Ludwig M. Lachmann · 1977
This article, reprinted from Economica and arranged in six sections with notes, is a compact statement of Lachmann’s plan-theoretic capital theory. It begins from the Hicks-Lange-Harrod debate but shifts complementarity and substitution away from demand analysis and into the structure of production. The central question is not how to measure capital as an aggregate, but how heterogeneous capital goods acquire economic order through plans and are reorganized when plans fail.
Complementarity, introduced into economic dynamics by Professor Hicks in 1939,¹ has since given rise to a host of bewildering and intricate problems.
Lachmann’s main thesis is that complementarity and substitution are not symmetrical static relations among factors. Complementarity describes the coherence of means within a production plan; substitution describes the response to disruption, error, or changed expectations. A locomotive may substitute for another locomotive, yet complement wagons, crews, tracks, and timetables in a particular transport plan. The relevant relation therefore depends on the plan within which goods are interpreted.
Complementarity is a property of means employed for the same end, or a group of consistent ends.
This distinction lets Lachmann reject the fiction of homogeneous capital without reducing capital theory to physical classification. Capital goods are artifacts made for purposes, and their economic character depends on the uses entrepreneurs expect to make of them.
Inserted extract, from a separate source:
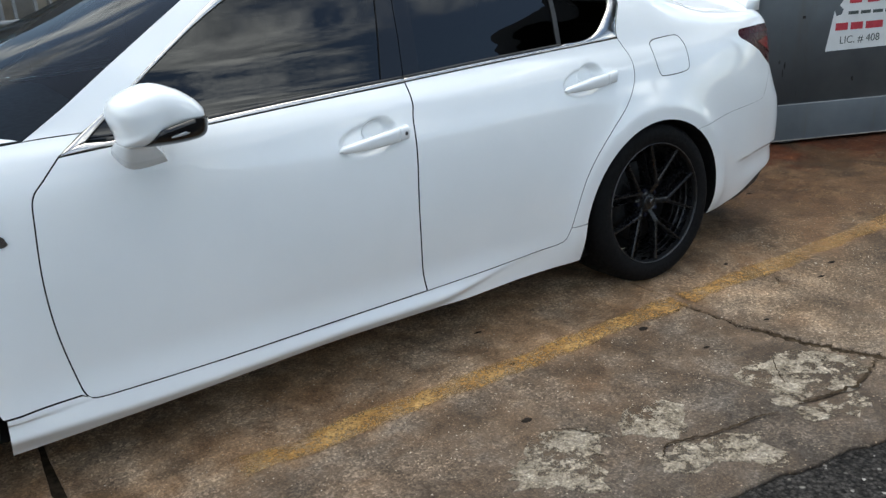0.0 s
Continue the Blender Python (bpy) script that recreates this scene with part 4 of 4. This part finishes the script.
mirror = part("door_mirror", mirror_shell(SHELL, [(-0.040, 0.50, 0.0), (-0.044, 0.76, 0.0), (-0.056, 0.90, 0.0), (-0.080, 0.955, 0.0), (-0.115, 0.970, 0.002), (-0.150, 0.955, 0.004), (-0.180, 0.90, 0.006), (-0.202, 0.81, 0.008),
                                              (-0.216, 0.68, 0.010), (-0.224, 0.50, 0.011), (-0.227, 0.28, 0.012)]), PAINT, car, "white door mirror on a short foot")
part("mirror_base", mirror_shell(LOWER, [(-0.060, 0.70, 0.0), (-0.066, 0.93, 0.0), (-0.115, 0.985, 0.002), (-0.150, 0.980, 0.004), (-0.184, 0.94, 0.006), (-0.208, 0.86, 0.008), (-0.222, 0.73, 0.010), (-0.229, 0.56, 0.011)]), PIANO, mirror, "black lower mirror shell")
foot_low = spline([(-2.052, 0.012, 0.925), (-2.050, 0.0, 0.893), (-2.012, -0.004, 0.862), (-1.932, -0.006, 0.868), (-1.922, -0.004, 0.876), (-1.945, 0.010, 0.925)], 5, True)
foot_top = spline([(-2.052, -0.055, 0.956), (-2.054, -0.095, 0.954), (-2.042, -0.128, 0.952), (-1.995, -0.128, 0.948), (-1.984, -0.118, 0.948), (-1.975, -0.060, 0.952)], 5, True)
part("mirror_foot", loft([foot_low + (foot_top - foot_low) * np.array([t, t, t**0.75]) for t in (0.0, 0.2, 0.45, 0.72, 1.0)]), PAINT, mirror)
signal = []
for t in np.linspace(0, 1, 12):                                 # a wedge that widens towards the outer end, proud of the lower shell
    c = np.array([-1.960, 0.9765]) + np.array([0.086, 0.0125]) * t
    hh = 0.0015 + 0.0055 * t**0.8
    y = -0.2245 + 0.026 * t**2.2
    signal.append([(c[0], y - 0.008, c[1] - hh * 1.1), (c[0], y - 0.011, c[1] - hh * 0.2), (c[0], y - 0.008, c[1] + hh), (c[0], y + 0.02, c[1] + hh), (c[0], y + 0.02, c[1] - hh)])
part("signal_strip", loft(signal), SIGNAL, mirror, "bright mirror signal strip")


# wheels
CAMBER = radians(3.3)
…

Technical specificity matters, but only as part of plan specificity. Substitution becomes important precisely when a plan must be revised and the actor seeks another way to pursue the same or a modified end.
The importance of substitutability lies in that it is usually possible to pursue the same end (output) with a different combination of factors.
The firm is thus a network of complementary capital combinations, but it survives by anticipating limited substitutions. Spare parts, standardization, reserve capacity, and inventories are not accidental frictions; they are devices for preserving a wider pattern of complementarity. Lachmann’s point is dynamic: a capital structure must be flexible enough to absorb small disturbances if it is not to be destroyed by large ones.
We have to provide for many minor changes in order to prevent a major one.
The article then extends the analysis from the firm to the economy. In equilibrium, production plans would be mutually consistent and capital goods would form one interlocking structure. In reality, plans are continually disappointed and revised. Disequilibrium destroys some complementarities while creating others, and a substituted input often requires further substitutions elsewhere. Capital gains and losses are therefore not peripheral accounting phenomena, but signs that earlier expectations about future complementarities were right or wrong.
Against aggregate capital theory, Lachmann treats the capital structure as a pattern of functional relations rather than a measurable stock. Accumulation does not simply add to a fund; it changes relative scarcities, alters coefficients, devalues some goods, and raises the value of others. His examples show new investment working through chain reactions: some existing goods become more useful as complements, while others are displaced as substitutes. For this reason, the effect of accumulation cannot be summarized by a single rate of profit or a smooth marginal productivity schedule.
The conclusion is methodological. Static equilibrium and aggregate magnitudes conceal the phenomena capital theory must explain: heterogeneous combinations, excess capacity, maladjustment, entrepreneurial revision, and the uneven spread of change across sectors. Lachmann’s article is therefore an argument for sequence analysis, attentive to how one disturbance sets off successive recombinations of capital goods. Its lasting importance lies in making capital theory a theory of plans, expectations, and structural change rather than of a single measurable quantity.